While I regard Vladimir Putin personally responsible for the war, I do not go so far as to blame Russia as a country. Even when the man on the street in Petersburg or Moscow appears to back up Putin, I write that off as being careful what to tell a foreign journalist in view of the Draconian punishments in store for those not backing up Putin.

Why blame Dostoyevsky, Tolstoy, Gogol, Pushkin, and Chekhov for an invasion that they would in all likelihood opposed? Ukraine is certainly suffering from the invasion, which is targeting innocent civilians. At the same time, Russia is suffering, perhaps equally, from a war Putin did not expect would drag on for so long. He did not anticipate the disproportionately high Russian casualty rates, the incompetence of his generals, the sudden backbone shown by NATO, the global isolation of Russia from the world economy, and the disinclination of young Russian men to fight the war.

As much as I loathe Putin, I continue to read Russian literature and see Russian films.
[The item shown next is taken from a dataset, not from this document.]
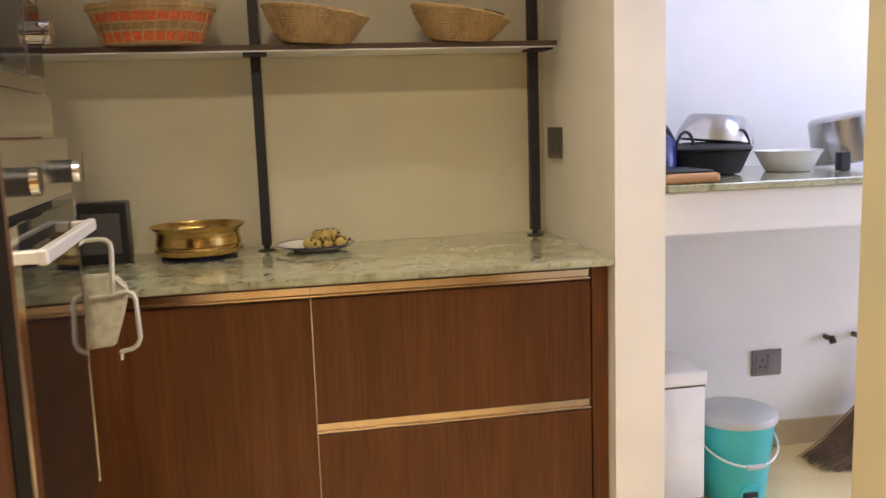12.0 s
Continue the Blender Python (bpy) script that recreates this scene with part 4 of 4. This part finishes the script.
SZ = SILL + 0.0035
potted("sill_plant", "small leafy plant in a white pot on the sill", (-2.270, 4.285, SZ), clay(0.030, 0.036, 0.075, CERAM, 0.001),
       [(0.01, -0.02, 0.075, 3, 0.06), (0.0, 0.03, 0.06, 3, 0.055), (0.02, 0.06, 0.055, 2, 0.045)], 3)
potted("sill_plant", "young plant in a terracotta red plastic pot", (-2.128, 5.082, SZ), clay(0.040, 0.052, 0.100, REDP),
       [(-0.03, 0, 0.05, 3, 0.045), (0.02, -0.01, 0.10, 2, 0.045), (0.05, 0.0, 0.06, 3, 0.035)], 5)
potted("sill_plant", "trailing money plant in a glass jar by the window post", (-1.128, 5.075, SZ), jar_of_water(0.030, 0.07),
       [(-0.05, 0, 0.12, 5, 0.060), (-0.11, 0.01, 0.16, 6, 0.055), (-0.02, 0.02, 0.24, 5, 0.05), (-0.10, 0.02, 0.31, 4, 0.045), (0.02, 0, 0.10, 4, 0.06)], 8)
potted("sill_plant", "money plant with broad leaves rooted in a glass jar", (0.300, 5.075, SZ), jar_of_water(0.032, 0.058),
       [(-0.02, 0, 0.10, 3, 0.065), (0.03, 0, 0.14, 3, 0.07), (-0.05, 0.02, 0.20, 4, 0.055), (0.01, 0.01, 0.24, 2, 0.05)], 11)
potted("sill_plant", "tall money plant vine in a pebble-filled glass jar", (0.400, 5.078, SZ), jar_of_water(0.030, 0.075),
       [(0.06, 0.0, 0.30, 5, 0.045), (0.085, 0.0, 0.46, 8, 0.042), (-0.02, 0.0, 0.16, 3, 0.06)], 14)
bl = thing("sponge_stick", "light blue plastic scrubber leaning on the sill", "brush", (0.475, 5.065, SZ))
part("stick", boxm(-0.012, 0.012, -0.007, 0.007, 0.0, 0.062, bev=0.004, seg=2), CYAN, bl)
bl.rotation_euler = (0, radians(14), 0)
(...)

Although most of my fellow Americans avoid Russian literature like the plague, I think it is one of the great world literatures. Currently, I am reading a book of essays by Polina Barskova about the German siege of Leningrad during World War Two.

When Russia invaded Ukraine last February, I didn’t stop reading Russian literature. Instead, I made a point of adding more Ukrainian literature to my TBR (To Be Read) pile—including Oksana Zabushko herself, who is a pretty good author herself. Even when she makes an error in judgment.

A Grier-Musser Valentine

Valentine’s Day Memorabilia at the Grier-Musser Museum

On Sunday, Martine and I stopped in at the Grier-Musser Museum in the shadow of Downtown L.A. to see their Valentine’s Day memorabilia. Of late, Susan and Rey Tejada have been concentrating on paper in the form of old-fashioned images on postcards, greeting cards, and books—especially with pop-up illustrations.

There’s something about seeing this type of material in the Victorian mansion on Bonnie Brae Street that sends you back in time. Afterwards, we sat down with Rey and Susan over cookies and punch and talked for a couple of hours.

Although I got Martine a card for Valentine’s Day, we both decided to go out for lunch on the day after, when we were less likely to run into crowds. So tomorrow we will have a nice English lunch at Ye Olde King’s Head in Santa Monica. It is a great place to have fish and chips or bangers and mash or Cornish pasties. Fortunately, one is not likely to encounter such downmarket English cuisine items as spaghetti sandwiches or baked beans on toast.

Martine and I hope you enjoyed this little gem of a holiday. Why do I call it that? I would rather honor the love I feel than some bogus political or historical event, such as Columbus “discovering” America. After all, wasn’t he met at the beach by the local residents?